As part of SkyTruth’s Watchdog program, we keep an eye on locations such as this. Over the past 2 months, we estimate that over 380,000 gallons of oil have leaked into the Caspian Sea, based on our assumption that the slicks we are observing are 1 micron (1/1000th of a millimeter) thick.
Wind speeds in the Caspian Sea were as strong as 35 knots toward the south on December 21st and may have dispersed an additional volume of oil on the water’s surface.
Wind speeds were very low (between 0-15 knots) on January 7th heading southward, allowing the oil to form slicks around the complex.
And on January 13th, they were between 20-30 knots also heading southward. Similar to the image from December 21st, the high wind speeds may have contributed to dispersing the oil.

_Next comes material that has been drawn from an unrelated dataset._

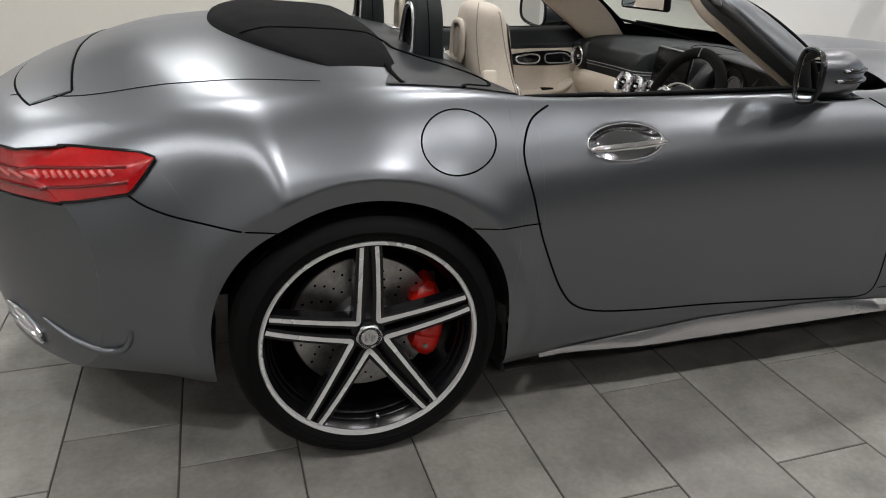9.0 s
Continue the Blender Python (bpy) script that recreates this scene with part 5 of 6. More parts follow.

For context, 50,000 gallons of oil leaked from the SOCAR#10 platform during a fatal fire in 2015 mentioned above. And this massive Azerbaijani complex has a consistent leaky history on satellite imagery. Azerbaijan, Iran, Kazakhstan, Russia and Turkmenistan, the five countries surrounding the Caspian, all have efforts to tap into the Sea’s 44 billion barrel reserve. But this most recent satellite image from January 19th suggests a troubling future for the environment of the Caspian Sea.